A Moody Word-Name at the Edge of Something New
Haze has no documented given-name etymology , its origin in this context is listed as unknown because it arrives on birth certificates essentially as a word name, pulled directly from the English noun and verb. As a word, haze means a slight atmospheric obscurity , light diffused through moisture or fine particles, the golden blur of a late afternoon in summer, the shimmer above hot pavement. It's an evocative word with strong sensory associations: warmth, softness, slight mystery.
That word-name quality , choosing a name for its atmosphere rather than its lineage , is one of the defining moves of contemporary American naming, and Haze belongs to the current leading edge of that movement.

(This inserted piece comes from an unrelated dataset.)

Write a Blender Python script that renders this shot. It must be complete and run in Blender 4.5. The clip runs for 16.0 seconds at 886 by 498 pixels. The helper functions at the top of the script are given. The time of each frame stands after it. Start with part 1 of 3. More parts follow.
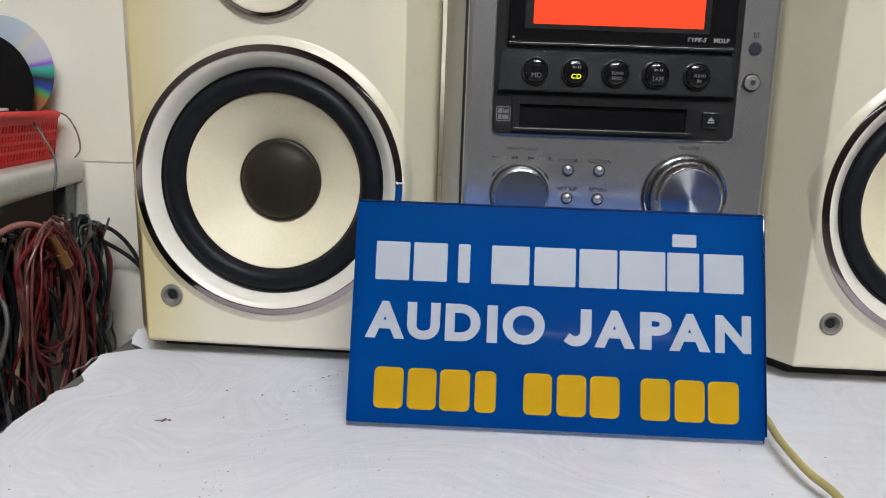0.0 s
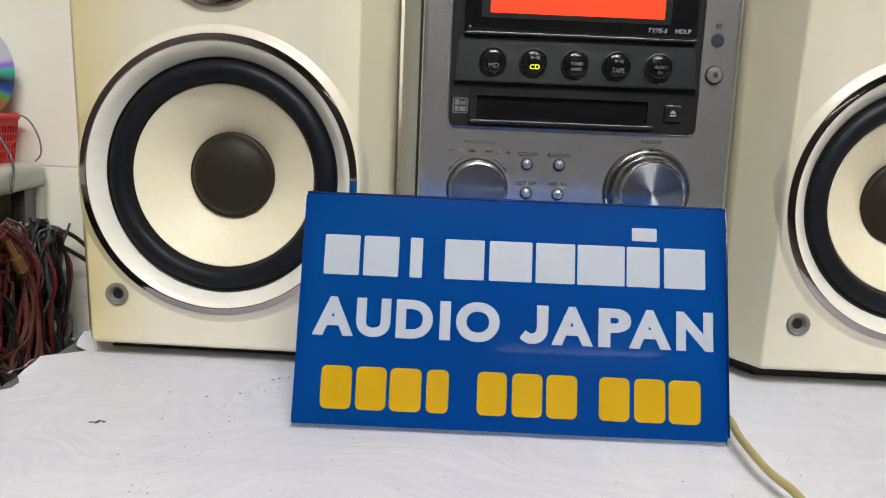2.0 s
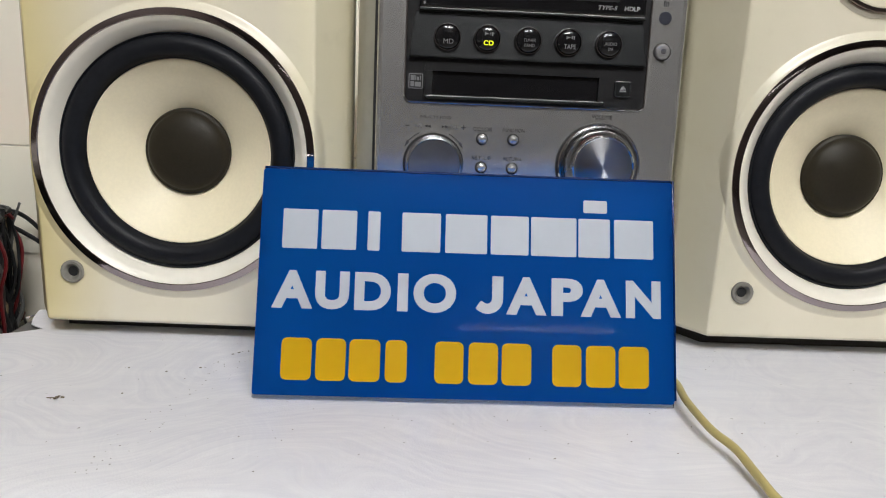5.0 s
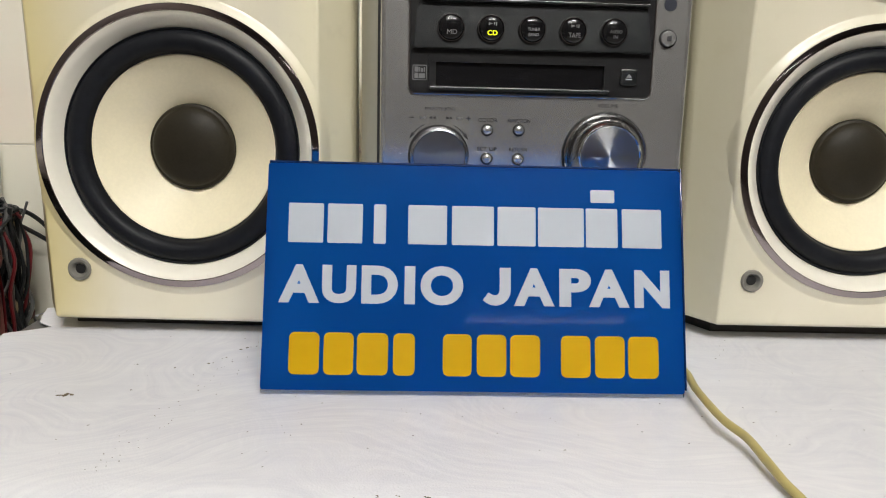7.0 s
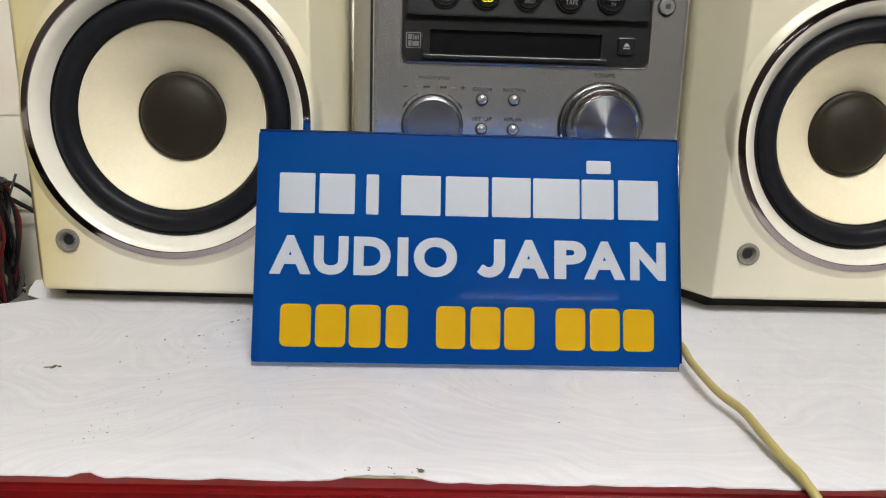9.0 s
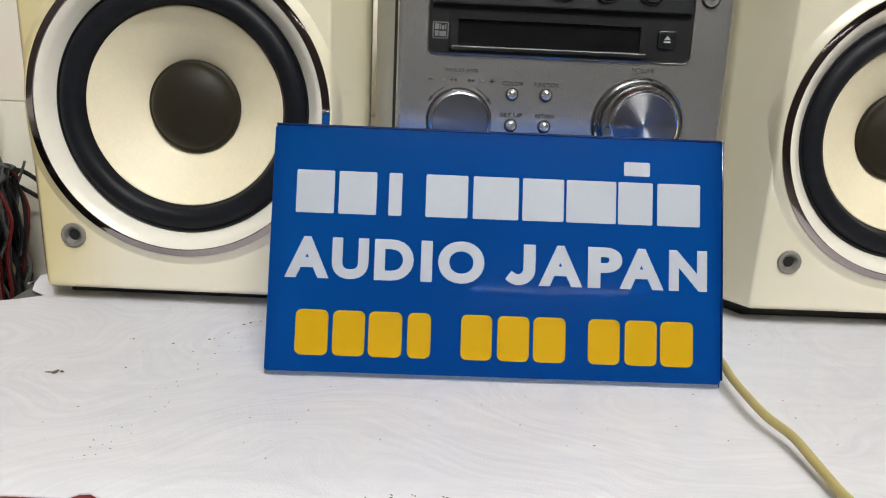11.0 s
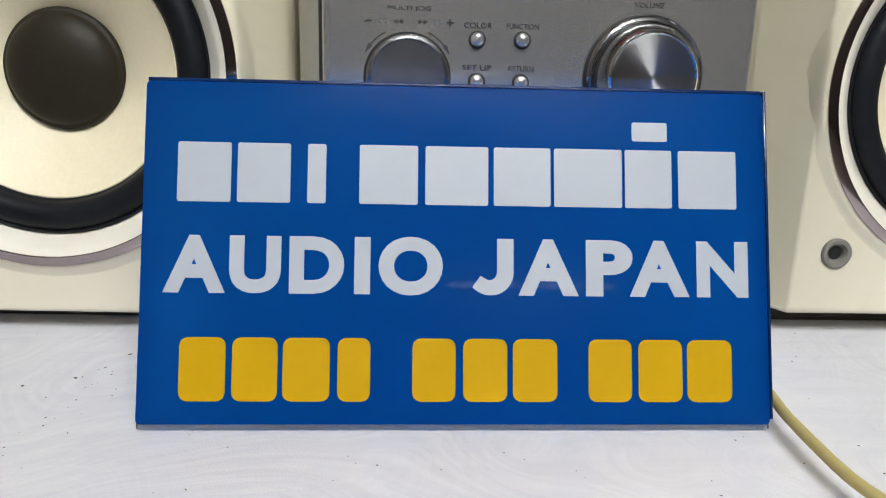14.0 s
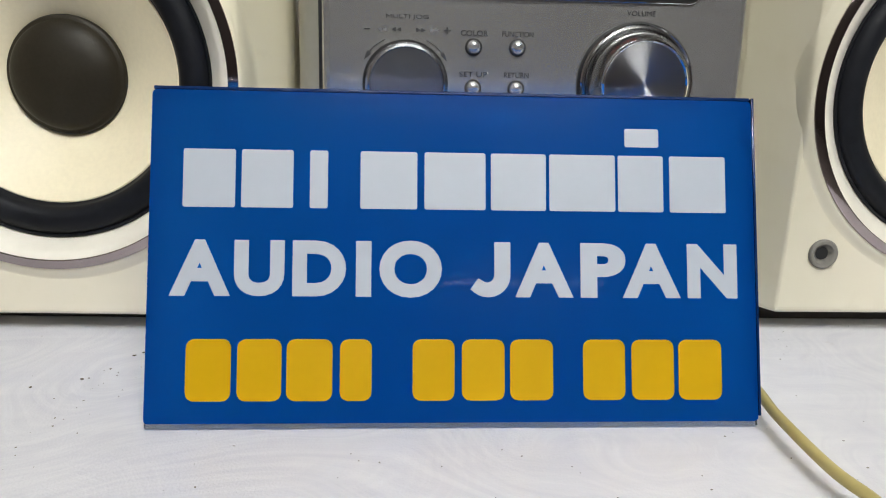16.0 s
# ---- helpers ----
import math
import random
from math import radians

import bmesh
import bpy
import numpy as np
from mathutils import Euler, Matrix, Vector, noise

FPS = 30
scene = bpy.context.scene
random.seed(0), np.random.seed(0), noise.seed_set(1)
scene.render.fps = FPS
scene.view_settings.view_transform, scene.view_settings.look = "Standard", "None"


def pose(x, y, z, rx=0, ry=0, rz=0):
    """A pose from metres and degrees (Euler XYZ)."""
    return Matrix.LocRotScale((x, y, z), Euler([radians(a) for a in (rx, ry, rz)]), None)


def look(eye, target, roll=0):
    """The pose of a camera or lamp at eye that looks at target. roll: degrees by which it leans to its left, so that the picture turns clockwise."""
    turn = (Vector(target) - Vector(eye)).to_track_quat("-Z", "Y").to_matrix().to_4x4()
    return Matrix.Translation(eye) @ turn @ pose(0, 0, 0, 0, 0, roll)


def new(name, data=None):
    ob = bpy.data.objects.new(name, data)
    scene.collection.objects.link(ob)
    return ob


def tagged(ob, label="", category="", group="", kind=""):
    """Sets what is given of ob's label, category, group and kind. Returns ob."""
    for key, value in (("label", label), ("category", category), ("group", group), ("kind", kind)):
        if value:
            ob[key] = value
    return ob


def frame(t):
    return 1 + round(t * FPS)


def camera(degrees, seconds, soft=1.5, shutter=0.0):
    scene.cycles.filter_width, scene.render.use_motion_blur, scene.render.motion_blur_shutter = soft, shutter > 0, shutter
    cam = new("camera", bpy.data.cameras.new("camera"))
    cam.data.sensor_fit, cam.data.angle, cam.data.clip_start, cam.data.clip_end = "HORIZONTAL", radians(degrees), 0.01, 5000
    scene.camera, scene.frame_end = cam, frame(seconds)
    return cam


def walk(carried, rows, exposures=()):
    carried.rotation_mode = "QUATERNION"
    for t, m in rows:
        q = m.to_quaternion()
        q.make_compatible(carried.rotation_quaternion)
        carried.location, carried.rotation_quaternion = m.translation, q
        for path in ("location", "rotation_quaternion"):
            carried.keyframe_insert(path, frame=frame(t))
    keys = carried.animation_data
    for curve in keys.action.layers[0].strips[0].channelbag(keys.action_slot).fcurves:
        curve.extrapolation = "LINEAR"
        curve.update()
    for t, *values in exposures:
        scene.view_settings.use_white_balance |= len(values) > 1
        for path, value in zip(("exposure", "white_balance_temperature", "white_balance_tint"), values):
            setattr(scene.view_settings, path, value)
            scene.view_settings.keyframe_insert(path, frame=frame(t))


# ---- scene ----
# camera and its walk: seconds, eye, yaw, pitch, roll
cam = camera(59.74, 16.0, 1.1)
ROWS = [
    (0.0, 0.0115, -0.0047, 0.9085, 0.45, -10.28, 2.02),
    (0.2, 0.0237, 0.0163, 0.9038, 0.54, -9.52, 1.67),
    (0.5, 0.0299, 0.034, 0.898, -0.04, -10.33, 1.65),
    (0.8, 0.0332, 0.0371, 0.8837, -0.04, -10.67, 1.13),
    (1.0, 0.0303, 0.031, 0.8867, -0.48, -11.23, 1.01),
    (1.2, 0.0296, 0.023, 0.8916, -0.28, -10.43, 1.22),
    (1.5, 0.0217, 0.0129, 0.9003, -0.9, -9.96, 2.13),
    (2.0, 0.0283, 0.0087, 0.8945, -0.64, -8.9, 2.35),
    (2.2, 0.0297, 0.0081, 0.8913, -0.73, -9.14, 2.16),
    (2.5, 0.031, 0.0022, 0.8971, -1.02, -9.2, 2.11),
    (3.0, 0.0289, -0.0033, 0.9015, -2.18, -8.12, 2.21),
    (3.2, 0.0286, -0.0061, 0.9013, -2.55, -7.44, 2.31),
    (3.5, 0.028, -0.0086, 0.9045, -3.1, -7.65, 2.52),
    (4.0, 0.0267, -0.0131, 0.9037, -3.85, -7.39, 2.68),
    (4.5, 0.0298, -0.0057, 0.8962, -4.08, -8.32, 2.48),
    (5.0, 0.029, 0.0002, 0.8925, -3.82, -10.28, 2.35),
    (7.5, 0.0304, 0.0023, 0.8912, -3.21, -10.83, 0.99),
    (7.8, 0.0322, 0.0039, 0.8855, -3.22, -10.67, 0.74),
    (8.0, 0.0303, 0.0065, 0.8881, -3.37, -11.37, 0.89),
    (10.5, 0.0307, 0.0075, 0.8849, -3.5, -12.83, 2.32),
    (10.7, 0.0272, 0.0106, 0.882, -3.46, -12.47, 2.39),
    (11.0, 0.0242, 0.0313, 0.8891, -2.99, -13.28, 2.53),
    (11.2, 0.0248, 0.0524, 0.8939, -2.48, -13.33, 2.2),
    (11.5, 0.0312, 0.0834, 0.886, -2.25, -13.76, 1.57),
    (11.7, 0.0266, 0.1069, 0.876, -2.8, -13.72, 1.65),
    (12.0, 0.0259, 0.129, 0.8753, -2.97, -14.41, 1.45),
    (12.2, 0.0288, 0.1359, 0.8733, -3.07, -14.18, 1.74),
    (12.5, 0.0353, 0.1349, 0.8795, -3.49, -14.6, 1.13),
    (13.0, 0.0416, 0.1329, 0.8717, -3.95, -13.98, 1.44),
    (13.2, 0.041, 0.1347, 0.869, -3.85, -14.15, 1.96),
    (13.5, 0.0412, 0.1322, 0.8715, -4.01, -14.15, 1.6),
    (14.0, 0.0419, 0.1271, 0.8672, -4.5, -13.47, 1.45),
    (14.5, 0.0414, 0.1258, 0.868, -4.62, -13.57, 1.18),
    (15.0, 0.0395, 0.1218, 0.8718, -4.83, -13.63, 1.29),
    (15.5, 0.0423, 0.1201, 0.8692, -4.96, -13.43, 1.31),
    (16.0, 0.0389, 0.1204, 0.8709, -5.13, -13.65, 1.41),
]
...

Atmospheric Naming and Its Aesthetic
Haze sits in a neighborhood of similarly atmospheric names: Mist, Frost, Dusk, Ash, Smoke. Of that set, Haze is among the warmest in connotation , it reads less cold, less harsh, more golden. The softness of the word works with the z ending, which gives it a gentle buzz rather than a hard stop.
SSA data shows Haze peaking around 2023 with a modest total count. That makes it genuinely new , a name that barely has a generation behind it in American birth records. Early-adopter naming is happening right now with Haze.
Sound and Gender
HAYZ — one syllable, long vowel, voiced final consonant — is easy to say, easy to remember, impossible to misspell. It reads as currently unisex with a slight masculine lean in recent SSA data. The one-syllable minimalism makes it versatile against almost any surname.
For Parents Considering Haze
If you're drawn to atmospheric, evocative word-names and you want to be genuinely early, Haze is the right timing. Very few children currently carry it, the sound is strong, and the meaning — in the sensory-poetic rather than the slang sense — is quietly beautiful. It's a name that suggests a specific kind of light, and that's not nothing.